Leave out any picture and return the remaining listing below exactly as given.

--- START Information provided ---

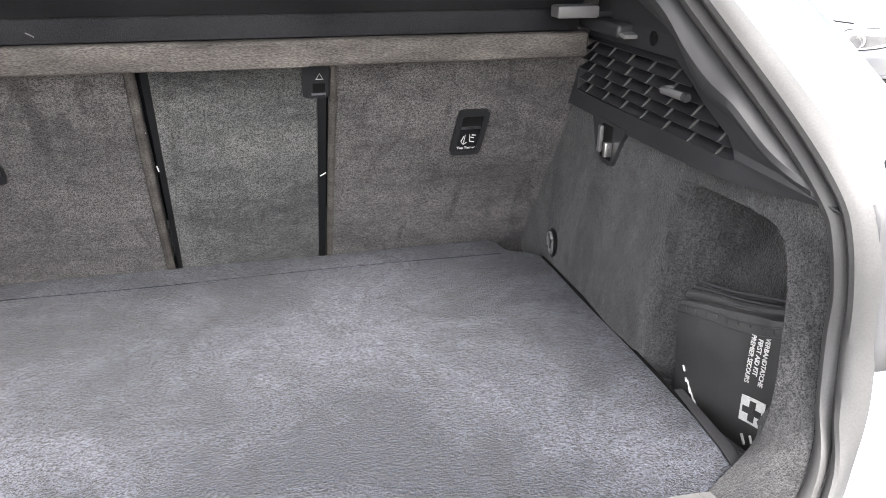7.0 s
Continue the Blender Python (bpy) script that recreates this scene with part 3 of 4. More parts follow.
for side in (1, -1):
    def put(q, side=side):
        return Vector((q[0] * side, q[1], q[2]))
    grid = []
    for t in np.linspace(0, 1, 14):
        a = Vector((.5655, 1.788, .829)).lerp(Vector((.5720, 1.837, .9745)), t)
        b = Vector((.6095, 1.782, .834)).lerp(Vector((.6200, 1.838, .9745)), t)
        edge = max(0, 1 - min(t, 1 - t) * 12) ** 2
        grid.append([put(a.lerp(b, u) + Vector((0, .006 * max(edge, 1.4 * max(0, (.12 - u) * 8.3) ** 2, max(0, (u - .9) * 10) ** 2), 0))) for u in np.linspace(0, 1, 22)])
    cover = part("lamp_cover", thick(lofted(grid), .008), COVER, car, "dark grey plastic cover beside the lamp")

    def on_cover(u, v, h):
        a, b = Vector((.5655, 1.788, .829)).lerp(Vector((.5720, 1.837, .9745)), v), Vector((.6095, 1.782, .834)).lerp(Vector((.6200, 1.838, .9745)), v)
        return put(a.lerp(b, u) + Vector((0, -.93, .33)) * h)
    flap = rounded([(.28, .10), (.93, .05), (.93, .70), (.28, .72)], .09, 4)
    part("cover_flap", frame_ring(flap, scaled(flap, .97), on_cover, .0012, -.002), COVER, cover)
    grid = []
    for t in np.linspace(0, 1, 12):
        a = Vector((.6095, 1.786, .836)).lerp(Vector((.6205, 1.830, .940)), t)
        b = Vector((.6285, 1.729, .842)).lerp(Vector((.6560, 1.754, .944)), t)
        grid.append([put(a.lerp(b, u) + Vector((-.007 - .003 * max(0, 1 - t * 8) - .006 * math.sin(math.pi * u), -.002 * (u < .04), .006 * max(0, 1 - t * 8) * math.sin(math.pi * u)))) for u in np.linspace(0, 1, 16)])
    part("lamp_cover_wing", thick(lofted(grid), .004), WING, car, "smooth black plastic plate against the lamp's edge")
    part("wing_ridge", tube([put(Vector((.6085, 1.783, .838)).lerp(Vector((.6195, 1.827, .938)), t)) for t in np.linspace(0, 1, 8)], .0028, 8), COVER, car)
    grid = []
    for t in np.linspace(0, 1, 18):
        top = Vector((.598, 1.846, .974)).lerp(Vector((.650, 1.774, .966)), t) + Vector((0, 0, .006 * math.sin(math.pi * t)))
        foot = Vector((.606, 1.838, .946)).lerp(Vector((.646, 1.754, .938)), t) - Vector((0, 0, .014 * math.sin(math.pi * min(1, t * 1.6)) * (t < .62)))
        back = Vector((.626, 1.850, .955)).lerp(Vector((.656, 1.780, .944)), t)
        swell = .018 * smooth(t / .3) * (1 - .55 * smooth((t - .9) / .1))
        loop = [top.lerp(foot, u) + Vector((-.55, -.55, .35)) * swell * math.sin(math.pi * u) ** .6 for u in np.linspace(0, 1, 11)]
        grid.append([put(q) for q in loop + [back, top + Vector((.012, .016, -.004))]])
    part("lamp_cover_lip", lofted(grid, close=True, cap=True), COVER, car, "rounded grey plastic lip over the lamp's cover")
    base = Vector((.628, 1.866, 0.992))
    slope = Vector((0, .80, -.60))
    seat_m = Matrix.Translation(put(base)) @ slope.to_track_quat("-Z", "Y").to_matrix().to_4x4()
    stop = part("rubber_stop", rubber_base(side), PLASTIC, car, "rubber stop on its domed black bracket")
    stop.data.transform(seat_m)
    knob = turned([(0, .0), (0, .0155), (.006, .0155), (.007, .0115), (.018, .011), (.021, .009), (.021, .004), (.019, .003), (.019, 0)], (.005 * side, .008, .006), "z", 20)
    knob.transform(seat_m @ Matrix.Translation((.005 * side, .008, 0)) @ Matrix.Scale(.82, 4) @ Matrix.Translation((-.005 * side, -.008, 0)))
    part("rubber_knob", knob, material("grey_rubber_%d" % side, (.05, .05, .052), (.075, .075, .077), .6, 0, 9, 300) if side > 0 else bpy.data.materials["grey_rubber_1"], stop)
    hole = turned([(0, 0), (0, .0045), (.002, .0055), (.002, .0070), (.0, .0075)], (-.009 * side, -.019, .0094), "z", 14)
    hole.transform(seat_m)
    part("screw_hole", hole, SHADE_BLACK, stop)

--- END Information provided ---

The answer.
7.0 s
Continue the Blender Python (bpy) script that recreates this scene with part 3 of 4. More parts follow.
for side in (1, -1):
    def put(q, side=side):
        return Vector((q[0] * side, q[1], q[2]))
    grid = []
    for t in np.linspace(0, 1, 14):
        a = Vector((.5655, 1.788, .829)).lerp(Vector((.5720, 1.837, .9745)), t)
        b = Vector((.6095, 1.782, .834)).lerp(Vector((.6200, 1.838, .9745)), t)
        edge = max(0, 1 - min(t, 1 - t) * 12) ** 2
        grid.append([put(a.lerp(b, u) + Vector((0, .006 * max(edge, 1.4 * max(0, (.12 - u) * 8.3) ** 2, max(0, (u - .9) * 10) ** 2), 0))) for u in np.linspace(0, 1, 22)])
    cover = part("lamp_cover", thick(lofted(grid), .008), COVER, car, "dark grey plastic cover beside the lamp")

    def on_cover(u, v, h):
        a, b = Vector((.5655, 1.788, .829)).lerp(Vector((.5720, 1.837, .9745)), v), Vector((.6095, 1.782, .834)).lerp(Vector((.6200, 1.838, .9745)), v)
        return put(a.lerp(b, u) + Vector((0, -.93, .33)) * h)
    flap = rounded([(.28, .10), (.93, .05), (.93, .70), (.28, .72)], .09, 4)
    part("cover_flap", frame_ring(flap, scaled(flap, .97), on_cover, .0012, -.002), COVER, cover)
    grid = []
    for t in np.linspace(0, 1, 12):
        a = Vector((.6095, 1.786, .836)).lerp(Vector((.6205, 1.830, .940)), t)
        b = Vector((.6285, 1.729, .842)).lerp(Vector((.6560, 1.754, .944)), t)
        grid.append([put(a.lerp(b, u) + Vector((-.007 - .003 * max(0, 1 - t * 8) - .006 * math.sin(math.pi * u), -.002 * (u < .04), .006 * max(0, 1 - t * 8) * math.sin(math.pi * u)))) for u in np.linspace(0, 1, 16)])
    part("lamp_cover_wing", thick(lofted(grid), .004), WING, car, "smooth black plastic plate against the lamp's edge")
    part("wing_ridge", tube([put(Vector((.6085, 1.783, .838)).lerp(Vector((.6195, 1.827, .938)), t)) for t in np.linspace(0, 1, 8)], .0028, 8), COVER, car)
    grid = []
    for t in np.linspace(0, 1, 18):
        top = Vector((.598, 1.846, .974)).lerp(Vector((.650, 1.774, .966)), t) + Vector((0, 0, .006 * math.sin(math.pi * t)))
        foot = Vector((.606, 1.838, .946)).lerp(Vector((.646, 1.754, .938)), t) - Vector((0, 0, .014 * math.sin(math.pi * min(1, t * 1.6)) * (t < .62)))
        back = Vector((.626, 1.850, .955)).lerp(Vector((.656, 1.780, .944)), t)
        swell = .018 * smooth(t / .3) * (1 - .55 * smooth((t - .9) / .1))
        loop = [top.lerp(foot, u) + Vector((-.55, -.55, .35)) * swell * math.sin(math.pi * u) ** .6 for u in np.linspace(0, 1, 11)]
        grid.append([put(q) for q in loop + [back, top + Vector((.012, .016, -.004))]])
    part("lamp_cover_lip", lofted(grid, close=True, cap=True), COVER, car, "rounded grey plastic lip over the lamp's cover")
    base = Vector((.628, 1.866, 0.992))
    slope = Vector((0, .80, -.60))
    seat_m = Matrix.Translation(put(base)) @ slope.to_track_quat("-Z", "Y").to_matrix().to_4x4()
    stop = part("rubber_stop", rubber_base(side), PLASTIC, car, "rubber stop on its domed black bracket")
    stop.data.transform(seat_m)
    knob = turned([(0, .0), (0, .0155), (.006, .0155), (.007, .0115), (.018, .011), (.021, .009), (.021, .004), (.019, .003), (.019, 0)], (.005 * side, .008, .006), "z", 20)
    knob.transform(seat_m @ Matrix.Translation((.005 * side, .008, 0)) @ Matrix.Scale(.82, 4) @ Matrix.Translation((-.005 * side, -.008, 0)))
    part("rubber_knob", knob, material("grey_rubber_%d" % side, (.05, .05, .052), (.075, .075, .077), .6, 0, 9, 300) if side > 0 else bpy.data.materials["grey_rubber_1"], stop)
    hole = turned([(0, 0), (0, .0045), (.002, .0055), (.002, .0070), (.0, .0075)], (-.009 * side, -.019, .0094), "z", 14)
    hole.transform(seat_m)
    part("screw_hole", hole, SHADE_BLACK, stop)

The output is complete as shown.